Artist statement

My work is transdisciplinary and combines painting, drawing, photography and printmaking, performance, video and installation to explore from a social practice perspective themes of cultural translation, identity, liminality, territory, and public space.

Contemporary lives in altermodernity have become journeys in a chaotic universe, transforming it into a territory which may be traveled both in time and space. In such a changing terrain, individuals’ daily practices, as well as their sense of self, rely on constant translation and mediation between identities and cultures, an ongoing process of negotiation of cultural meanings.

Hong Kong Atlas (2012-13) considers this centerless chronotope of global negotiation and interchange between agents from different cultures as an emerging network of new pathways of translation across multiple formats of expression and communication. The project starts off with Kai-cheung Dung’s novel "Atlas: The Archaeology of an Imaginary City", a book of (postmodern) fiction about Hong Kong, then traces the locations in that book onto the real terrain of today's Hong Kong by means of a psychogeography documented in digital photographs, and is then once again transcoded into visual form as a series of mixed media works combining archival pigment print on canvas, screenprint ink, acrylic, oil-and-wax and china ink. This is a project about positionality, a sense of place, about cultural translation and transcoding, and about mediating between different cultural flows.

Transcoding, or intersemiotic translation, is also very much at the centre of the series of digital prints for billboards entitled Abstract Politics (2008-2010). Drawing upon a wide array of artistic strategies used by abstraction in the form of Abstract Expressionism (the gesture, the liberating power of randomness), it recontextualizes them and translates them into the language of new media, while at the same time infusing with political content the visual language of one of the most apolitical developments in 20th century art. The starting point in the process is the media, i.e. news coverage of national and global political issues. In the contemporary, digital version of the aleatory principle, the headline of the news story is searched in Google Images, and the search results thus obtained (including such images as maps, soldiers, ABBA, Aristotle, Abraham Lincoln, fighter jets, parrots, soccer, and Slavoj Zizek) serve as raw material which is later digitally edited to produce a large scale digital print.

This project is one of several (Monument: 1000 Alexandras, City Tour of the Decade, Portrait of the Artist as a Cultural Worker, The Right to the City, etc.) that step out of the white cube context and seek out more direct engagement with the social through the focus on public space.


Art necessarily requires a public space. Without the existence of a public sphere there would be no art as a public discourse.
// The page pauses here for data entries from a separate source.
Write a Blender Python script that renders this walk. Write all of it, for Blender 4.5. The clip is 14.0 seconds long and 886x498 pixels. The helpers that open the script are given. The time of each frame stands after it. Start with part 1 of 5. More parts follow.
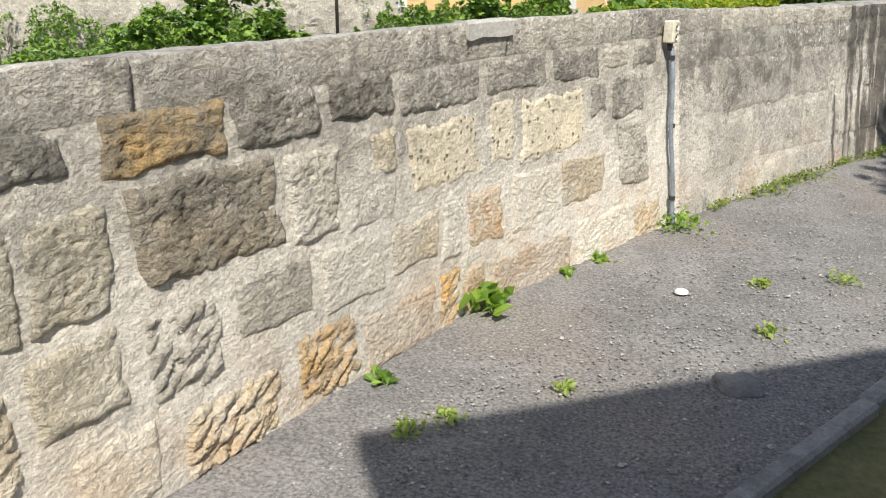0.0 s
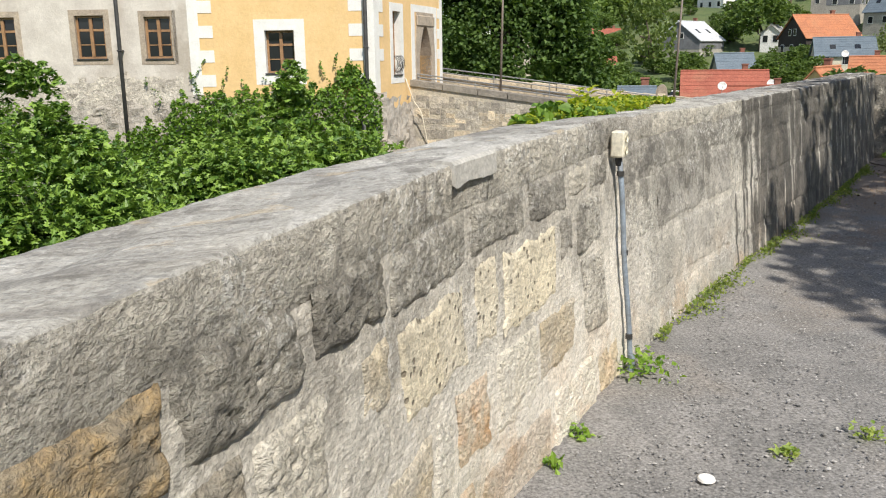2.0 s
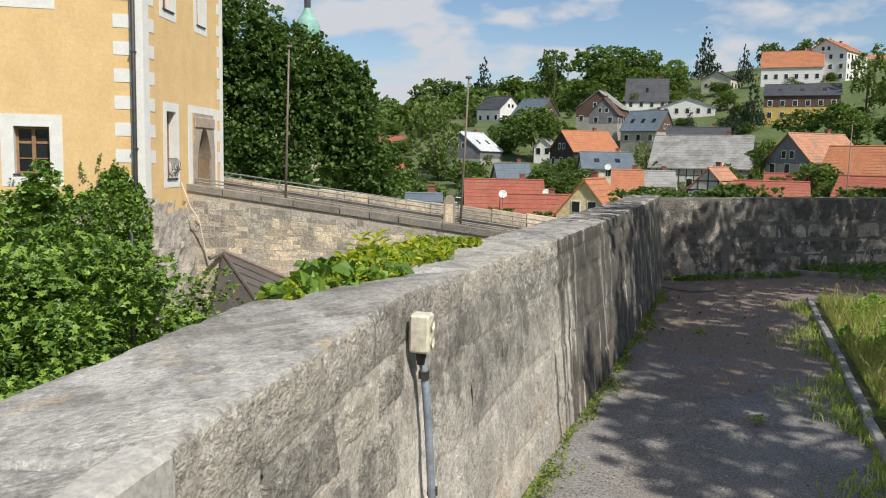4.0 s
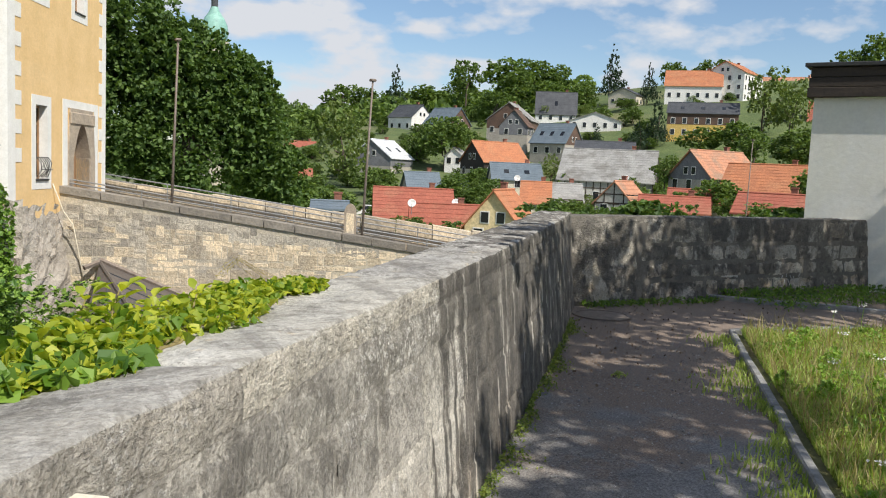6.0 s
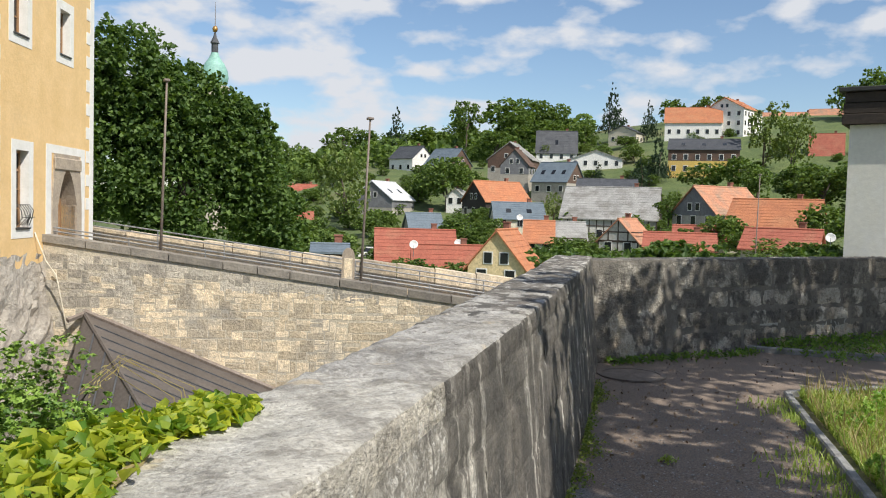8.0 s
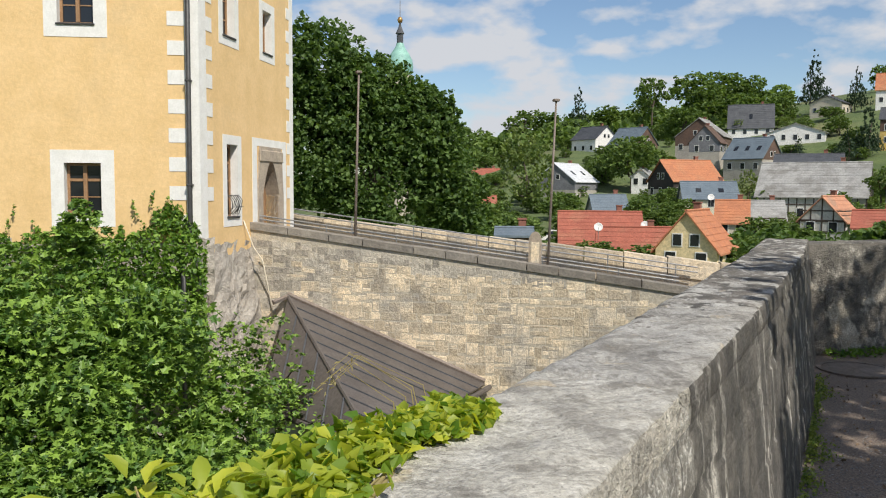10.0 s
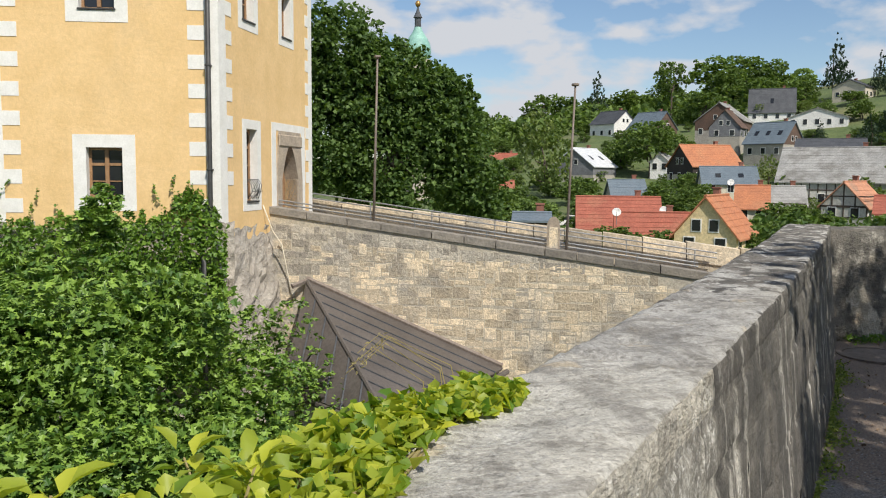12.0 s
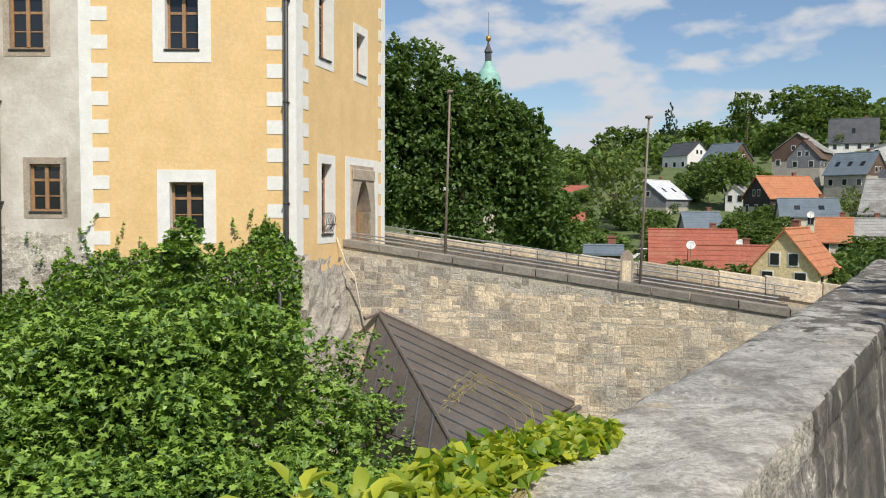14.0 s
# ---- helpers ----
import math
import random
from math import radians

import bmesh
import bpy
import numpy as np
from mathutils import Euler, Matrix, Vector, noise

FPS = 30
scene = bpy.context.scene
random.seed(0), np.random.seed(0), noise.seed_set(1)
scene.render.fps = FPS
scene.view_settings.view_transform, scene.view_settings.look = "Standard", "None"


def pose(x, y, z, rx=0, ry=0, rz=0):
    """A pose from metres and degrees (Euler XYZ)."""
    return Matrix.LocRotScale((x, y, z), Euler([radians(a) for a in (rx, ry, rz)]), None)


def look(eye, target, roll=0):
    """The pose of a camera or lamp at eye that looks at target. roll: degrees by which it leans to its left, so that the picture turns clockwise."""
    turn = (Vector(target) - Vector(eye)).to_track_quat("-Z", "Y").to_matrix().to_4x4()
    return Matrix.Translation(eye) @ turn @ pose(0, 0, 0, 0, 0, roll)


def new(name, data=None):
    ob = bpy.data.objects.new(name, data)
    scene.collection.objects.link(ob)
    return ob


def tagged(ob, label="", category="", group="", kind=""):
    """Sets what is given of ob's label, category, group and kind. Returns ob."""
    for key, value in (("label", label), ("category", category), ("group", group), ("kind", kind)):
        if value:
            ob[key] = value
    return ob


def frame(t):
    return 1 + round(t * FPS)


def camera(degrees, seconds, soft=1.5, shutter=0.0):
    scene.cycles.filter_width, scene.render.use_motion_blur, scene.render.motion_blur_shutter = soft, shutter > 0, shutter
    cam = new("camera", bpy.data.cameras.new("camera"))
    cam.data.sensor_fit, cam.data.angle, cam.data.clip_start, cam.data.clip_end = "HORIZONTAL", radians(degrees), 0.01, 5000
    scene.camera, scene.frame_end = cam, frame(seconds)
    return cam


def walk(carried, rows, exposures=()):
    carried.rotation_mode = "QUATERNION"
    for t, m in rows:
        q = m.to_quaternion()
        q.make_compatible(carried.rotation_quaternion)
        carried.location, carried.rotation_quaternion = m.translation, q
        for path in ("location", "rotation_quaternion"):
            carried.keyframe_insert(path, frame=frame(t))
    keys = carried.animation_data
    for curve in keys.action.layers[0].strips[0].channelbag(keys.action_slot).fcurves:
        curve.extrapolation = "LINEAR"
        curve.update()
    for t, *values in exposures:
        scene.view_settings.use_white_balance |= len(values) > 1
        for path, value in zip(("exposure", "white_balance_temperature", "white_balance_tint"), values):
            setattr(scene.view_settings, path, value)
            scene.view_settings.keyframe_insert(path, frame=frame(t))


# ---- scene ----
cam = camera(56.4, 14.0, soft=1.1)
PATH = [
    (0, (0.054, -0.032, 1.302), (-0.224, 1.845, 0.67), -0.3),
    (0.5, (-0.243, 0.189, 1.321), (-0.424, 2.079, 0.692), -0.3),
    (1, (-0.449, 0.421, 1.331), (-0.479, 2.318, 0.698), -0.7),
    (1.2, (-0.499, 0.561, 1.359), (-0.492, 2.465, 0.747), -1.0),
    (1.5, (-0.538, 0.736, 1.395), (-0.514, 2.671, 0.893), -1.4),
    (2, (-0.624, 1.093, 1.418), (-0.421, 3.028, 0.957), -0.8),
    (2.5, (-0.657, 1.433, 1.443), (-0.383, 3.372, 1.035), -0.3),
    (3, (-0.515, 1.81, 1.465), (-0.224, 3.748, 1.065), 0.6),
    (3.5, (-0.365, 2.141, 1.519), (0.169, 4.054, 1.284), 1.2),
    (4, (-0.223, 2.478, 1.543), (0.476, 4.339, 1.323), 1.1),
    (4.2, (-0.138, 2.589, 1.534), (0.587, 4.445, 1.362), 1.2),
    (6.3, (0.679, 3.863, 1.557), (1.586, 5.634, 1.354), 2.6),
    (6.5, (0.755, 3.978, 1.568), (1.662, 5.747, 1.354), 2.6),
    (7, (0.892, 4.273, 1.556), (1.798, 6.04, 1.319), 2.4),
    (7.5, (0.981, 4.542, 1.569), (1.885, 6.316, 1.374), 1.8),
    (8, (1.133, 4.842, 1.553), (2.025, 6.63, 1.456), 1.6),
    (8.5, (1.135, 5.013, 1.565), (1.975, 6.825, 1.47), 0.7),
    (9, (1.077, 5.029, 1.576), (1.744, 6.911, 1.464), -0.2),
    (11.3, (1.046, 5.048, 1.556), (1.482, 6.993, 1.384), 0.4),
    (11.5, (1.036, 5.024, 1.561), (1.473, 6.968, 1.383), 0.3),
    (12, (1.022, 5.0, 1.567), (1.461, 6.942, 1.385), 0.4),
    (12.5, (1.018, 4.999, 1.57), (1.455, 6.943, 1.394), 0.5),
    (13, (1.016, 4.998, 1.571), (1.444, 6.944, 1.394), 0.4),
    (13.5, (1.0, 4.986, 1.575), (1.335, 6.952, 1.421), 0.2),
    (14, (0.958, 4.981, 1.587), (1.233, 6.96, 1.482), 0.3),
]
walk(cam, [(t, look(eye, target, roll)) for t, eye, target, roll in PATH],
     exposures=[(0.0, 0.2), (0.5, -0.09), (1.0, 0.12), (2.0, 0.12), (3.0, -0.07), (4.2, -0.1), (6.5, 0.14), (7.5, 0.2), (8.2, 0.06), (9.0, -0.07), (14.0, -0.07)])

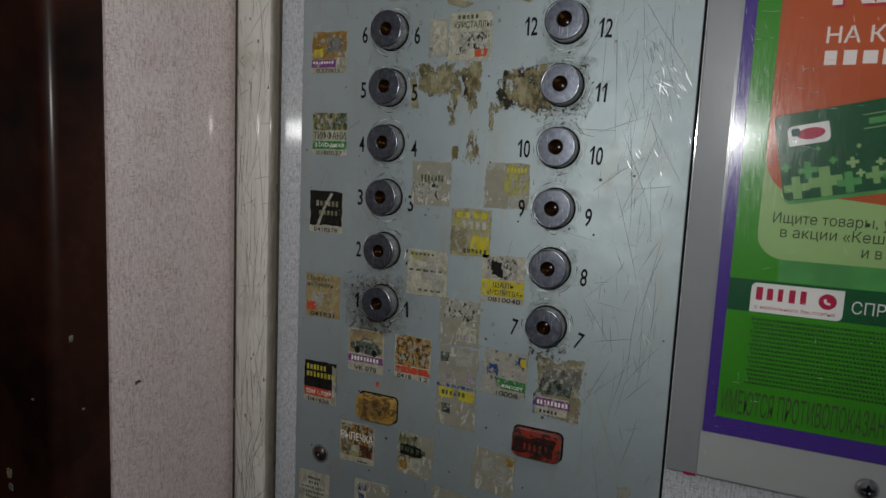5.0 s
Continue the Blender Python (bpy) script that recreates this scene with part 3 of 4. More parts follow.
for i in range(6):
    z = ROWS_Z[i]
    numeral(str(i + 1), COLS[0] - 0.0212, z - 0.001, proud=0.0008 if i == 0 else 0.00012)
    numeral(str(i + 1), COLS[0] + 0.0192 + (0.001 if i == 3 else 0), z - 0.003, 4 if i == 0 else 0, proud=0.0008 if i in (0, 4) else 0.00012)
    numeral(str(i + 7), COLS[1] - (0.0225 if i > 2 else 0.0215), z - (0.004 if i == 0 else 0.001), 0 if i else -8, proud=0.0006 if i == 2 else 0.00012)
    numeral(str(i + 7), COLS[1] + (0.0230 if i > 2 else 0.0210), z - (0.007 if i == 0 else 0.004), -3 if i else -18)

# grime rings, wear and scratches in the enamel
for k, (cx, cz, r) in enumerate([(COLS[0], ROWS_Z[0], 0.027), (COLS[1], ROWS_Z[4], 0.024)] + [(COLS[1], z, 0.0185) for z in ROWS_Z] + [(COLS[0], z, 0.0178) for z in ROWS_Z]):
    on_panel("grime", slab([(cx + x, cz + z) for x, z in ((r * (1 + 0.28 * noise.noise(Vector((math.cos(a) * 2, math.sin(a) * 2, k * 5.1)))) * math.cos(a), r * (1 + 0.28 * noise.noise(Vector((math.cos(a) * 2, math.sin(a) * 2, k * 5.1)))) * math.sin(a)) for a in [2 * math.pi * i / 48 for i in range(48)])], FACE + 0.0005, FACE - 0.00003 - 0.000008 * k), "grime", "dark finger grime")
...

Public space is key to the very possibility of existence of free speech, since one can only practice free speech in public space. The contemporary trends of progressive erosion and shrinking of public space, on the one hand through the metastasizing of commercial interests into public spaces, and on the other through the continuous intrusion of state surveillance and control in public space under the security paradigm, result in extremely negative effects to democracy.

The move to take art out of the galleries and museum and out in the streets, must go hand in hand with an attempt to get people out of the shopping malls and encourage them to become critical and active participants in public discourse. In this time of ubiquitous presence of the entertainment industry, artists must find uncommodified spaces and new ways for communication with the publics and their activation. The new economic practices of reappropriating and restructuring public space, coupled with the absence of a truly public sphere defined by critical dialogue, increase the necessity and the urgency for alternative discourses to the official one dominated by advertising. And this is where public art, of the activist or socially engaged type, can offer powerful resistance to the power structures, both through its critique of commercial abuse of public spaces as well as through refashioning the urban landscape beyond the old spatial hierarchies and segregation. In this, socially engaged public art comes close to realizing the ideal of public space –an arena where citizens organized in different publics and counterpublics meet to confront opposing values and expectations in public deliberation and discourse.